Gut Bacterial Adhesion Mechanisms Described

A new molecular mechanism by which bacteria adhere to cellulose fibers in the human gut has been identified. The team—comprised of scientists of the University of Basel and ETH Zurich—published their results in Nature Communications.

Through single-molecule atomic force microscopy, single-molecule fluorescence, and molecular dynamics simulations, the team showed how the anchoring complex resists external force. The team focused on the cohesin-dockerin interaction, which is responsible for anchoring the cellulosome network to the cell wall. 

They were able to demonstrate that the complex exhibits a dual binding mode, where the proteins form the adhesion in two distinct ways. They observed that the binding modes have different mechanical properties—one breaks at low forces of around 200 piconewtons and the other exhibits much higher stability breaking only at 600 piconewtons of force.

Further investigation showed that the protein complex displays a behavior called a "catch bond," through which the protein interaction becomes stronger as force is ramped up.
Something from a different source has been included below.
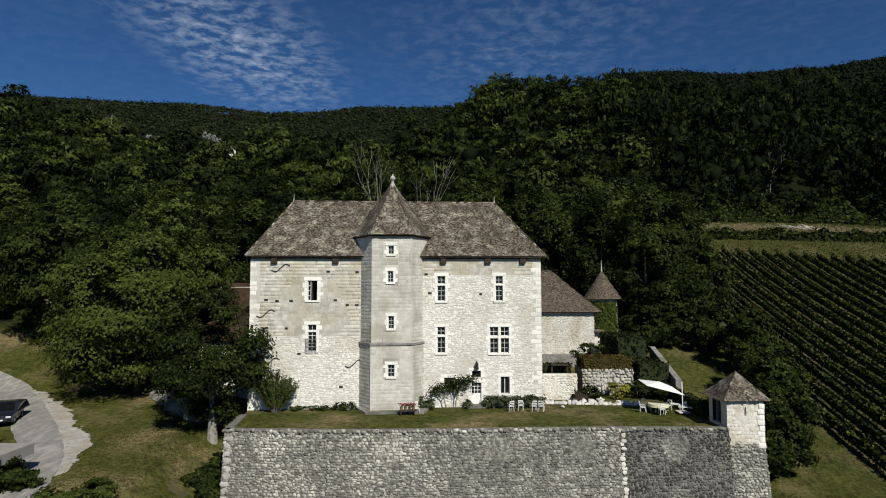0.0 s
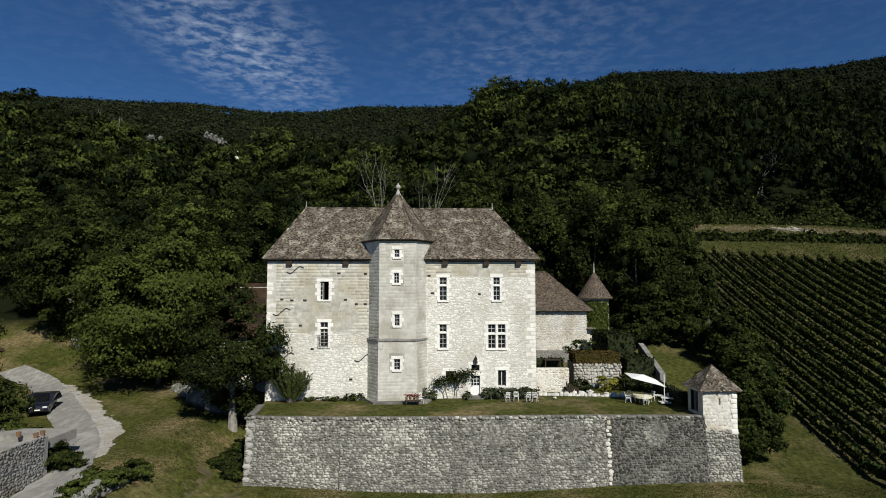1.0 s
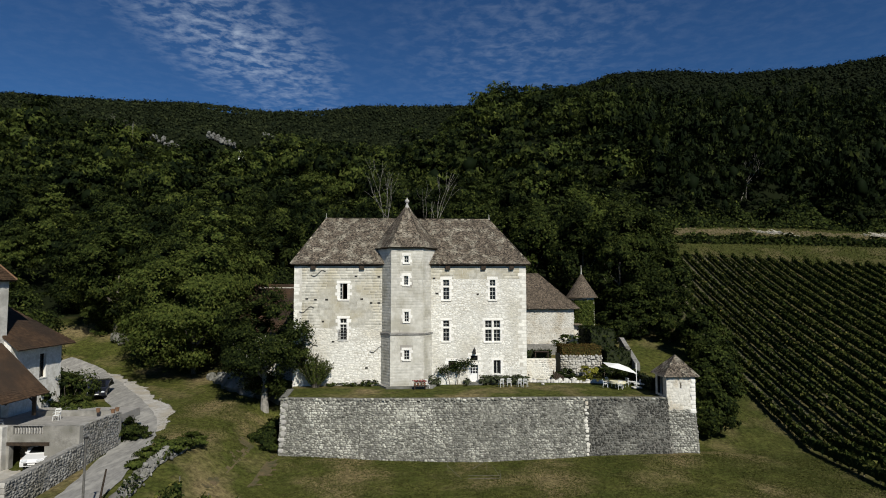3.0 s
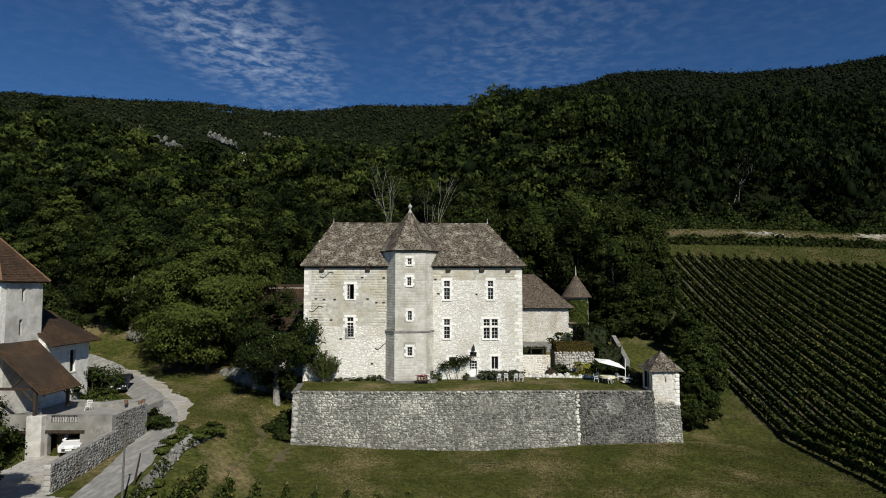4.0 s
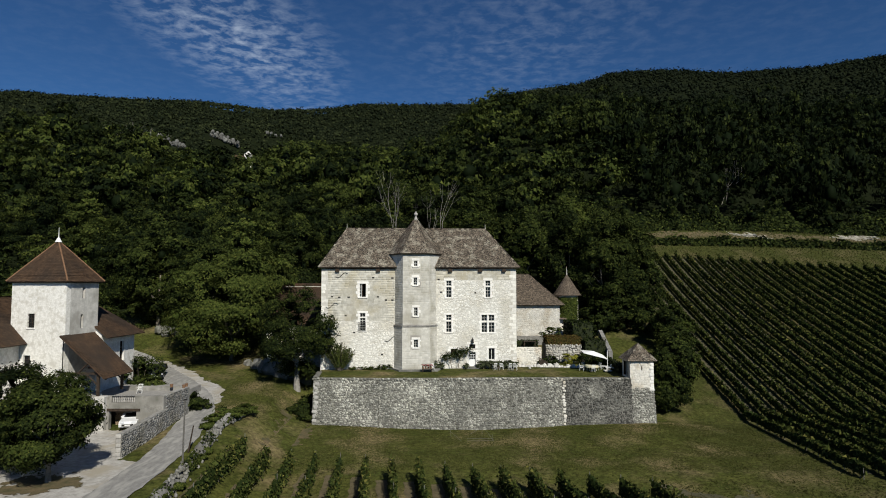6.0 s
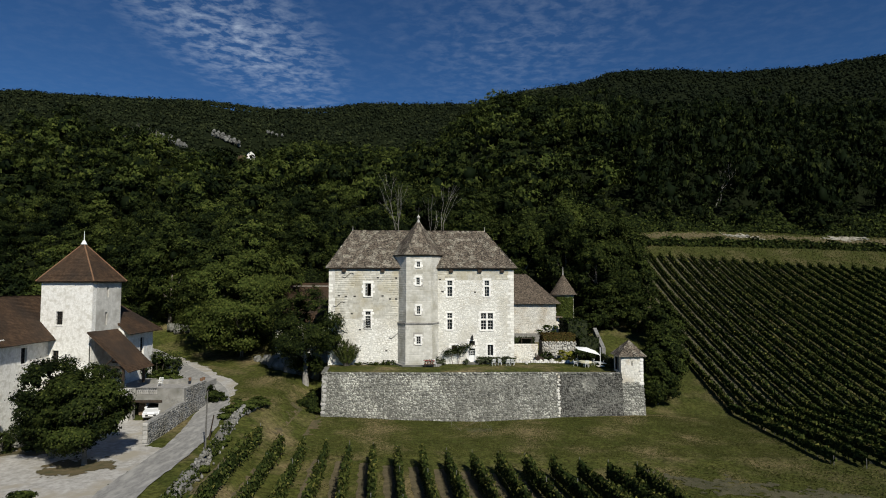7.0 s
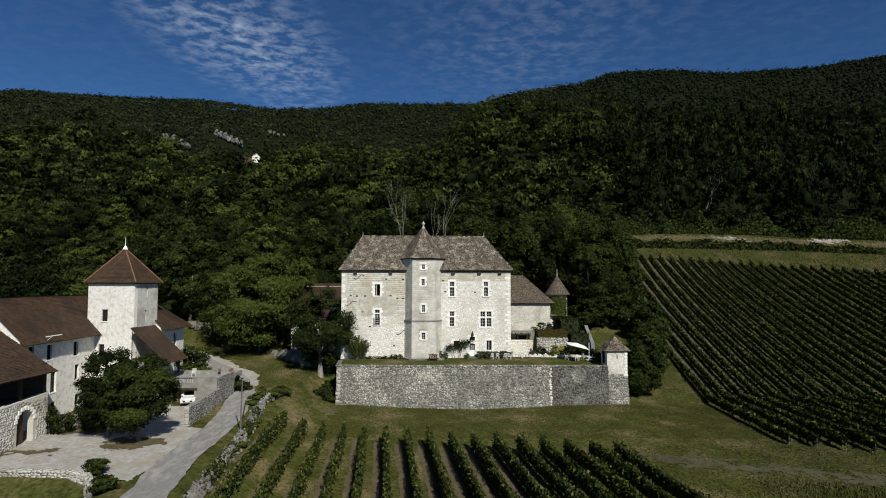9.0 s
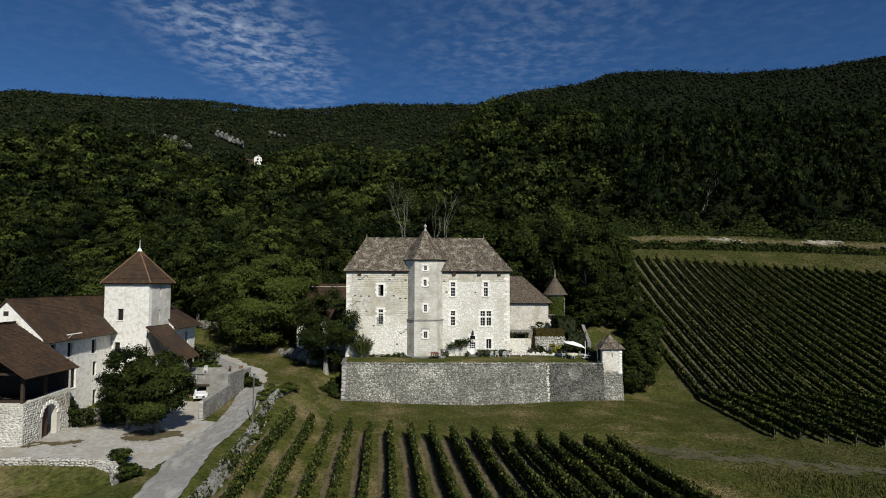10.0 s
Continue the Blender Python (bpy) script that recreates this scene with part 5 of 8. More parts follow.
def make_tufts():
    """Short grass tufts on the lawn and meadows, as one mass."""
    rng = np.random.default_rng(150)
    P = []
    for x0, x1, y0, y1, n, hh in ((-20, 38, 30, 47, 60000, 0.055), (20, 62, 6, 27, 22000, 0.07), (25, 64, -12, 21, 42000, 0.24), (-21, 38, -2, 31, 24000, 0.06), (-30, -18, 40, 66, 14000, 0.055), (26, 38, 27, 60, 12000, 0.05), (44, 165, 104, 141, 30000, 0.22)):
        x, y = x0 + (x1 - x0) * rng.random(n), y0 + (y1 - y0) * rng.random(n)
        keep = (ground_z(x, y) < 3) | ((y > 104) & (y > 122.5 - 0.155 * (x - 49)))
        P.append(np.stack([x, y, ground_z(x, y), np.full(n, hh)], 1)[keep])
    P = np.concatenate(P)
    edge = 1.5 * rng.normal(size=len(P))               # long grass below the worn track, thinning out at its edges
    P = P[~((P[:, 3] == 0.24) & ((P[:, 1] > 19.0 + 0.5 * edge - 0.37 * (P[:, 0] - 24)) | (P[:, 1] < -8 + 2 * edge) | (P[:, 0] < 29 + edge)))]
    P = P[~((P[:, 1] > 46.2) & (P[:, 0] > -18) & (P[:, 0] < 25.6))]
    n = len(P)
    a = rng.random(n) * 6.283
    w = np.minimum(P[:, 3], 0.10) * (0.8 + 1.2 * rng.random(n)) * np.where(P[:, 3] == 0.24, 0.5, 1)
    h = P[:, 3] * (0.6 + 0.9 * rng.random(n))
    c, s = np.cos(a) * w, np.sin(a) * w
    b = P[:, :3]
    v = np.stack([b + np.stack([-c, -s, 0 * c], 1), b + np.stack([c, s, 0 * c], 1), b + np.stack([0.4 * s, -0.4 * c, h], 1)], 1).reshape(-1, 3)
    ob = link_mesh("grass_tufts", np_mesh("grass_tufts", v, np.arange(3 * n).reshape(-1, 3), np.clip(0.5 + 0.3 * rng.normal(size=n), 0, 1)), M_TUFT)
    tagged(ob, "short tufts of dry and green grass", "grass", kind="stuff")


M_TUFT = leaf_mat("grass_blades", (0.040, 0.048, 0.012), (0.072, 0.076, 0.020), (0.12, 0.105, 0.045))

make_lane()
make_vines()
make_tufts()


# ---- farm
def gable_house(name, m, x0, x1, y0, y1, base, eave, ridge, label, holes_right=(), holes_front=(), overhang=0.55, wall=None, tile_seed=200, hip_back=0.0, hip_front=0.0, category="house"):
    """A house with its ridge along y: walls with openings to the right and front, two slopes."""
    wall = wall or M_PLASTER
    c = thing(name, m, label, category)
    xm = (x0 + x1) / 2
    th = 0.55
    bm = pierced(y0, y1, base, eave, 0, th, list(holes_right))
    bmesh.ops.transform(bm, matrix=Matrix.Translation((x1, 0, 0)) @ Matrix.Rotation(math.pi / 2, 4, "Z"), verts=bm.verts)
    part("wall", bm, wall, c)
    part("wall", boxes((x0, x0 + th, y0, y1, base, eave)), wall, c)
    front = part("wall", pierced(x0 + th, x1 - th, base, eave, y0, y0 + th, list(holes_front)), wall, c)
    part("wall", boxes((x0 + th, x1 - th, y1 - th, y1, base, eave)), wall, c)
    part("interior", boxes((x0 + th + 0.2, x1 - th - 0.5, y0 + th + 0.5, y1 - th - 0.2, base + 0.3, eave - 0.1)), M_DARK, c)
    if not hip_front:
        bm = bmesh.new()
        a = [(x0, y0, eave), (x1, y0, eave), (xm, y0, ridge - 0.12)]
        b = [(x, y + th, z) for x, y, z in a]
        poly(bm, a), poly(bm, b[::-1]), poly(bm, [a[1], b[1], b[2], a[2]]), poly(bm, [a[2], b[2], b[0], a[0]])
        part("gable", bm, wall, c)
    k = (ridge - eave) / (x1 - xm)
    ez = eave - overhang * k
    ya, yb = y0 - (0.25 if not hip_front else overhang), y1 + (0.25 if not hip_back else overhang)
    ra, rb = (xm, ya + hip_front, ridge), (xm, yb - hip_back, ridge)
    R0, R1, L0, L1 = (x1 + overhang, ya, ez), (x1 + overhang, yb, ez), (x0 - overhang, ya, ez), (x0 - overhang, yb, ez)
    tiled(c, [R0, R1, rb, ra], M_FTILE, tile_seed, 0.24, 0.22)
    tiled(c, [L1, L0, ra, rb], M_FTILE, tile_seed + 1, 0.4, 0.4)
    if hip_back:
        tiled(c, [R1, L1, rb], M_FTILE, tile_seed + 2, 0.3, 0.3)
    if hip_front:
        tiled(c, [L0, R0, ra], M_FTILE, tile_seed + 3, 0.24, 0.22)
    capping(c, ra, rb, M_FTILE, 0.12)
    return c, front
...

These dynamics are believed to allow the bacteria to adhere to cellulose under shear stress and release the complex in response to new substrates or to explore new environments.

"We clearly observe the dual binding modes, but can only speculate on their biological significance. We think the bacteria might control the binding mode preference by modifying the proteins. This would allow switching from a low to high adhesion state depending on the environment," co-author Michael Nash explains.